**Source records:**
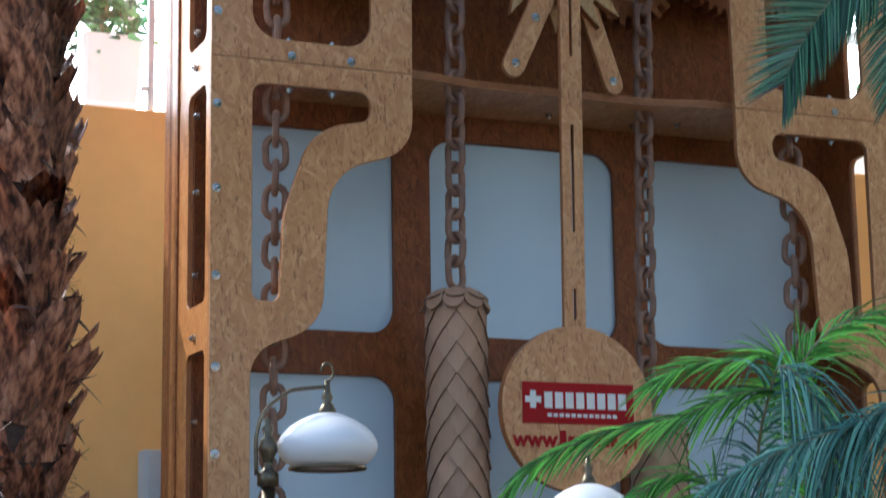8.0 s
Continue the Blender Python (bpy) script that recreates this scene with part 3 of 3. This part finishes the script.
* * *
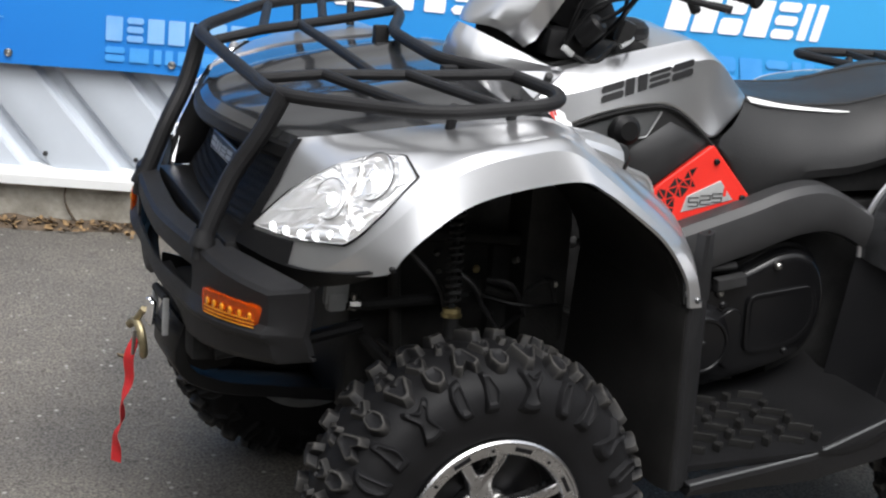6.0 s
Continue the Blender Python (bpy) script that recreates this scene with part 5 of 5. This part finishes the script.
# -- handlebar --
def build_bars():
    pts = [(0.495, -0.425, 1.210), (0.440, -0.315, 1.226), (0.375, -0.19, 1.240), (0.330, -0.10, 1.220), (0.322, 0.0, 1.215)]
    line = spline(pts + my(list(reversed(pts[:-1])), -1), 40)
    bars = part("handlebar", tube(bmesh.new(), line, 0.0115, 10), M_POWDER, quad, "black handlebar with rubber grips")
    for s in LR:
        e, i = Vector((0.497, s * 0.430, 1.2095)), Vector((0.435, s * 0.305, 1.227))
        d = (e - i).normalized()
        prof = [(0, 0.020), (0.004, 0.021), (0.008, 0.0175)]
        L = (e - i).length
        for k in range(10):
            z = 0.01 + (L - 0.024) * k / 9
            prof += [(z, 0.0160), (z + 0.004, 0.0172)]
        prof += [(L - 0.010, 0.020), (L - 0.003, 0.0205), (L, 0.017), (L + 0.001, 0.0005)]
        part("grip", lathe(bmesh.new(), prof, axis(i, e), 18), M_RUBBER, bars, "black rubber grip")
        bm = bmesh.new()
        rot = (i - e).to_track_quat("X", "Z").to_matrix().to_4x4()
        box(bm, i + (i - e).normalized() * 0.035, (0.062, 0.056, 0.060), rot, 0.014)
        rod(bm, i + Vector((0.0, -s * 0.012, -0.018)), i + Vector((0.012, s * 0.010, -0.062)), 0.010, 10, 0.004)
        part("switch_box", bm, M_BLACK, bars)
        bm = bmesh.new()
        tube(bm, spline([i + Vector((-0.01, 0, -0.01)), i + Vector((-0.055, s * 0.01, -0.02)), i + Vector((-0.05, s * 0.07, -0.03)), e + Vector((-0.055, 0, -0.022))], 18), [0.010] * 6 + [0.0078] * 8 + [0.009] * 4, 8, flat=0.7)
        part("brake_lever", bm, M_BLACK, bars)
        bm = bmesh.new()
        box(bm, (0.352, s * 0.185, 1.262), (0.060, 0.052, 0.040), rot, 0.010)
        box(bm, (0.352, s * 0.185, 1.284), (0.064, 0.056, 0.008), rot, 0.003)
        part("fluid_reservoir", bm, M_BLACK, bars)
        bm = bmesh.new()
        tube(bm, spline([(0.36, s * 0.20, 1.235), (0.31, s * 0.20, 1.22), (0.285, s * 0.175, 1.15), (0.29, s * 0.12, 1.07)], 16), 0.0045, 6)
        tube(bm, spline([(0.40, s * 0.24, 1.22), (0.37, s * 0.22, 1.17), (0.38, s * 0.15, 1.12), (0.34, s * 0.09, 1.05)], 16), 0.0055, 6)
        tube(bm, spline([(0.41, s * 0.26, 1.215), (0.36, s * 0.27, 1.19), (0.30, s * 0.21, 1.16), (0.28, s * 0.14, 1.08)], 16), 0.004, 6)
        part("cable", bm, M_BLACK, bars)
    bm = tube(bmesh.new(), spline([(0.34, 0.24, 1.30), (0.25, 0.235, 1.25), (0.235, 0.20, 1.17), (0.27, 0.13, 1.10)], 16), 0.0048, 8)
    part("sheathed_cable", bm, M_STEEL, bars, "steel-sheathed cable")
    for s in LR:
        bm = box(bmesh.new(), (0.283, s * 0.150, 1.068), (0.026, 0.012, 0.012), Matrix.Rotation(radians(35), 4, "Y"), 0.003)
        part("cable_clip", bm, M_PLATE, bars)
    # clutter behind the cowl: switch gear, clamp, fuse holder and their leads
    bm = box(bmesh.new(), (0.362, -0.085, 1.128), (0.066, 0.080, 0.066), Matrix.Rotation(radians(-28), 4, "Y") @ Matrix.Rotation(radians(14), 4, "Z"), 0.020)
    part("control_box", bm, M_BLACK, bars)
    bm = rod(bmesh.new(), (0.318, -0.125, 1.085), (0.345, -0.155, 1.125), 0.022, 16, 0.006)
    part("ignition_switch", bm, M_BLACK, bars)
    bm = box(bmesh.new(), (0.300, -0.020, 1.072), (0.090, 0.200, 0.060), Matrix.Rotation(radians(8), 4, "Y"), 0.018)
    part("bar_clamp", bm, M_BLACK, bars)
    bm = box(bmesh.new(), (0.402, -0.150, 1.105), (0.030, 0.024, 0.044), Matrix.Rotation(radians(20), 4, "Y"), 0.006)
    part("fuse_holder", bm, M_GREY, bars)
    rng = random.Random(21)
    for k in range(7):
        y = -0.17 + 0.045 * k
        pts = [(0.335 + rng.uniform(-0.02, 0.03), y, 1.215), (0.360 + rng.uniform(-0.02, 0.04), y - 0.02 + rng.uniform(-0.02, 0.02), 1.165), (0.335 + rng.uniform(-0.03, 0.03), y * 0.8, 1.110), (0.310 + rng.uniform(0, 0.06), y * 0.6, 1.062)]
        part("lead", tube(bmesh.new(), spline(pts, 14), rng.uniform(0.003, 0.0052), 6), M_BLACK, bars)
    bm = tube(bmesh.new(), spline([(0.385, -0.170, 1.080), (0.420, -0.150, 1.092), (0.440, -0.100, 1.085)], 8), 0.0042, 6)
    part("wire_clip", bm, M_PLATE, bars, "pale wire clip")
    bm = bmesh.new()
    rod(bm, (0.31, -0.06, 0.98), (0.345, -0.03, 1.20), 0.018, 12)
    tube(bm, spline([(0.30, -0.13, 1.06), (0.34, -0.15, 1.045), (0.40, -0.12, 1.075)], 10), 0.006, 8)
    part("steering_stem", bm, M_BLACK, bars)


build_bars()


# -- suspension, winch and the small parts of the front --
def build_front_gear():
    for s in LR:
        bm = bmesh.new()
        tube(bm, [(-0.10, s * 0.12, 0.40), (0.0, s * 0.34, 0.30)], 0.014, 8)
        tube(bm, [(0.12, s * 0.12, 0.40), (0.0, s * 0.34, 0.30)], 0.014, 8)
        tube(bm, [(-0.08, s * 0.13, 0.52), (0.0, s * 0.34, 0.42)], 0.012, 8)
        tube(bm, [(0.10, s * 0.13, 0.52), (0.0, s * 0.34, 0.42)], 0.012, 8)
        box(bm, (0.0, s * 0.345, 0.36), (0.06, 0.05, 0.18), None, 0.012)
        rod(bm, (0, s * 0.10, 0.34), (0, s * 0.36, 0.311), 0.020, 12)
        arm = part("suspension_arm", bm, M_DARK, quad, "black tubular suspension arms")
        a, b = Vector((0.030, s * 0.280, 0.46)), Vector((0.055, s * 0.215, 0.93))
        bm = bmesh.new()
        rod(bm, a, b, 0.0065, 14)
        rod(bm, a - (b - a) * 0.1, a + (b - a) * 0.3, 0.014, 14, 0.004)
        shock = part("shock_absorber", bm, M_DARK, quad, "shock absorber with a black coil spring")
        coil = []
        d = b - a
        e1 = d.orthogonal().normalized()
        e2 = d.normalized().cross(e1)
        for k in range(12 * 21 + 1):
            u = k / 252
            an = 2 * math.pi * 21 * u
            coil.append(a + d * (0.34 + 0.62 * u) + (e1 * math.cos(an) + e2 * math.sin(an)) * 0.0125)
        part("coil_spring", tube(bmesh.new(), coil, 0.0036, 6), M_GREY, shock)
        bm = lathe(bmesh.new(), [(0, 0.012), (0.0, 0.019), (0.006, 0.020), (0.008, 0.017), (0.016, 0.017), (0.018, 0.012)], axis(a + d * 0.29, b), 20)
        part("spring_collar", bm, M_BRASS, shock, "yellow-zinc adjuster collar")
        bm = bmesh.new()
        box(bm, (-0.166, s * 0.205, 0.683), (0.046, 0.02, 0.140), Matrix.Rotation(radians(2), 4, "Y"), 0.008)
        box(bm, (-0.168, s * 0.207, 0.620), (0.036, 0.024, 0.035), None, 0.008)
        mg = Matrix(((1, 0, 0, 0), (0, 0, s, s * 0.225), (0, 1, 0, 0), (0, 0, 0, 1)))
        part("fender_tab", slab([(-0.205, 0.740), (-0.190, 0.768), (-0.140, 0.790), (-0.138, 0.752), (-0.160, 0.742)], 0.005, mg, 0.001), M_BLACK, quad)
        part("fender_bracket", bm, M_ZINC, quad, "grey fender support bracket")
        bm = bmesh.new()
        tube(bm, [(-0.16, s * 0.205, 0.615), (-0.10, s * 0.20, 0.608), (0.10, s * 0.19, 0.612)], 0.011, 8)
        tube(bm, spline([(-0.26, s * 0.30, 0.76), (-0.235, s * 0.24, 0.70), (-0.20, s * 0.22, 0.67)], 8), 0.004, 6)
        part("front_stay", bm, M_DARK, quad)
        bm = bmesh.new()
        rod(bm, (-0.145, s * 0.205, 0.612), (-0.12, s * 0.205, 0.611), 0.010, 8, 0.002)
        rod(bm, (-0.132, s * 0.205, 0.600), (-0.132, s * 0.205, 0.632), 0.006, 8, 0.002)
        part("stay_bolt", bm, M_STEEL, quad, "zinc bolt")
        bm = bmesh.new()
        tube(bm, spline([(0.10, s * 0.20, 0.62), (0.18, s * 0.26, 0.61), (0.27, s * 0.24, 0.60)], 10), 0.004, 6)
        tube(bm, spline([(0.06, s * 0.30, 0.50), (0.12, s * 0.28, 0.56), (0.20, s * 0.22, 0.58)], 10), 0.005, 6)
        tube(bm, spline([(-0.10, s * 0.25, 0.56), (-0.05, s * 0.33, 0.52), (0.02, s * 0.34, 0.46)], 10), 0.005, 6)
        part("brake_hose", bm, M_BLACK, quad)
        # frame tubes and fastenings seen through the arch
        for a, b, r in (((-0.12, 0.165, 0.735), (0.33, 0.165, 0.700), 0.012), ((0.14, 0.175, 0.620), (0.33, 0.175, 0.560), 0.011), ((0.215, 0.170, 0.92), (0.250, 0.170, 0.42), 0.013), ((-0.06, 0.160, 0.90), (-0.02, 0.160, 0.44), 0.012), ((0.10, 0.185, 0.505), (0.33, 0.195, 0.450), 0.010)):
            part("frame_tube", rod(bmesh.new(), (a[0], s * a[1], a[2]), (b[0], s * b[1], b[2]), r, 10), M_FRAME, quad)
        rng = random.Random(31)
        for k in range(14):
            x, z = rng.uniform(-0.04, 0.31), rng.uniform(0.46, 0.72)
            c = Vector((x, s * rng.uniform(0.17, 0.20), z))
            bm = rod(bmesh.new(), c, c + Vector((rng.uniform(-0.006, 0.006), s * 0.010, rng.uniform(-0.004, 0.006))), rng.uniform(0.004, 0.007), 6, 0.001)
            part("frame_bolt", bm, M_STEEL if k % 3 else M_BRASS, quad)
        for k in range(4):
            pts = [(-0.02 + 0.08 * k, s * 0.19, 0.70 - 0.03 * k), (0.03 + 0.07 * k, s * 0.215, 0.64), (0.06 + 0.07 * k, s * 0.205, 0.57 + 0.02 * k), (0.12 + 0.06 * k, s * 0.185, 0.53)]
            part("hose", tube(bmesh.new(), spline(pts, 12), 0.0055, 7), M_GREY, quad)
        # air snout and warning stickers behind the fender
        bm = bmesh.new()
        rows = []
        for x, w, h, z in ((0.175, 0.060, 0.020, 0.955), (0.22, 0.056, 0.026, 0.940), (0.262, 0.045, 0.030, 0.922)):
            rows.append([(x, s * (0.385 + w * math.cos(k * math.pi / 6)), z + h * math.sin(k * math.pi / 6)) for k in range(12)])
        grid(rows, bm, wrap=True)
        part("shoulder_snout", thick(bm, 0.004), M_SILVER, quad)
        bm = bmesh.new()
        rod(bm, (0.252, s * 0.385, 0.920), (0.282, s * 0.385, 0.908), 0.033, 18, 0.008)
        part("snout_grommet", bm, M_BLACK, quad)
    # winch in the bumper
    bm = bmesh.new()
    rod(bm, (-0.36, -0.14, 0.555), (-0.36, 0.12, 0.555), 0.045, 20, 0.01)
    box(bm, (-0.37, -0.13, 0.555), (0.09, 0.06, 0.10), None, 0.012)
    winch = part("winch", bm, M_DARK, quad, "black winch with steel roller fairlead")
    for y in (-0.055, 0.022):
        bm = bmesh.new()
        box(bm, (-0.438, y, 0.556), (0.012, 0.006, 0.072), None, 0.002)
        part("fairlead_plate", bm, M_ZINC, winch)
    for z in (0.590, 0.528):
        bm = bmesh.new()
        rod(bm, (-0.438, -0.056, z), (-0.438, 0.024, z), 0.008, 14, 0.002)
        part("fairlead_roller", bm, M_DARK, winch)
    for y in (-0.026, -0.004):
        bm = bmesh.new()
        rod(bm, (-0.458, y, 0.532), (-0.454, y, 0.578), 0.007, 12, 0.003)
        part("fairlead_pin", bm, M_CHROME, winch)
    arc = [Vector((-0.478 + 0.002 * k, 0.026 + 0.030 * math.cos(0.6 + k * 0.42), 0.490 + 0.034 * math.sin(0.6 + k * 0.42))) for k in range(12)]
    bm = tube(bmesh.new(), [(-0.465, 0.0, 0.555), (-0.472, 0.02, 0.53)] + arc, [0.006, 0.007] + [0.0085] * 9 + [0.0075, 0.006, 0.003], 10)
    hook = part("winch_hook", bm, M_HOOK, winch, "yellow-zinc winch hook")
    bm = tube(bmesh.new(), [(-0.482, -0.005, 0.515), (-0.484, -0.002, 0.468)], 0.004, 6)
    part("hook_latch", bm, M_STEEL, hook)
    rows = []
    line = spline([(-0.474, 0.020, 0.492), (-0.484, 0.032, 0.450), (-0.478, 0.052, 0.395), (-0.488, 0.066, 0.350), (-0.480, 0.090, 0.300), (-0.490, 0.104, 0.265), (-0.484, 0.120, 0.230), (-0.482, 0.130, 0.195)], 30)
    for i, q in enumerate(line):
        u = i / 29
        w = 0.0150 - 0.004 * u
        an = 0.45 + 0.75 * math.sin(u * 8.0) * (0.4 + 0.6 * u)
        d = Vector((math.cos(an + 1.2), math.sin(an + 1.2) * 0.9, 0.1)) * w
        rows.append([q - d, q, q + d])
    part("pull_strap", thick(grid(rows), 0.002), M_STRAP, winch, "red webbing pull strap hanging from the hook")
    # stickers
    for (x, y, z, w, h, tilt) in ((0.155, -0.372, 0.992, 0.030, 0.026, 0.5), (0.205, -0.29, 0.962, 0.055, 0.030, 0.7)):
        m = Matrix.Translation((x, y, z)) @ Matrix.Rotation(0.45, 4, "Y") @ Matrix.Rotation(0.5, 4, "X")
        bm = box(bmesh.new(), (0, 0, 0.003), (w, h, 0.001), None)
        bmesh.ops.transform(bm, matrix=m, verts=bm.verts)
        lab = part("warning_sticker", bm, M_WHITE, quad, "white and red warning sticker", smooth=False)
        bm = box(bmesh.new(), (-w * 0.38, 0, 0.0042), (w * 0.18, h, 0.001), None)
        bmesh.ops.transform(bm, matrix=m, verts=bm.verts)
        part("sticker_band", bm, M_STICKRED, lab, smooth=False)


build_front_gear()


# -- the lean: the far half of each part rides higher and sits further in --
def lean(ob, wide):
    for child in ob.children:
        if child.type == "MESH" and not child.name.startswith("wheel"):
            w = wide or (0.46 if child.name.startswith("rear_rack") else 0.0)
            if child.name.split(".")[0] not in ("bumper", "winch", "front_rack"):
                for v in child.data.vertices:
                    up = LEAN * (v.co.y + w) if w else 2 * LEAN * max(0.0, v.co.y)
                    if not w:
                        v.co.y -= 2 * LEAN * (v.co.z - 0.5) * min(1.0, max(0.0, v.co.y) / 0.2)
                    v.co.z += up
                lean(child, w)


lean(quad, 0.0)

**Requirement:**
Leave out every line without the string "that" and copy the rest.

**Problem solution:**
Continue the Blender Python (bpy) script that recreates this scene with part 3 of 3. This part finishes the script.
Continue the Blender Python (bpy) script that recreates this scene with part 5 of 5. This part finishes the script.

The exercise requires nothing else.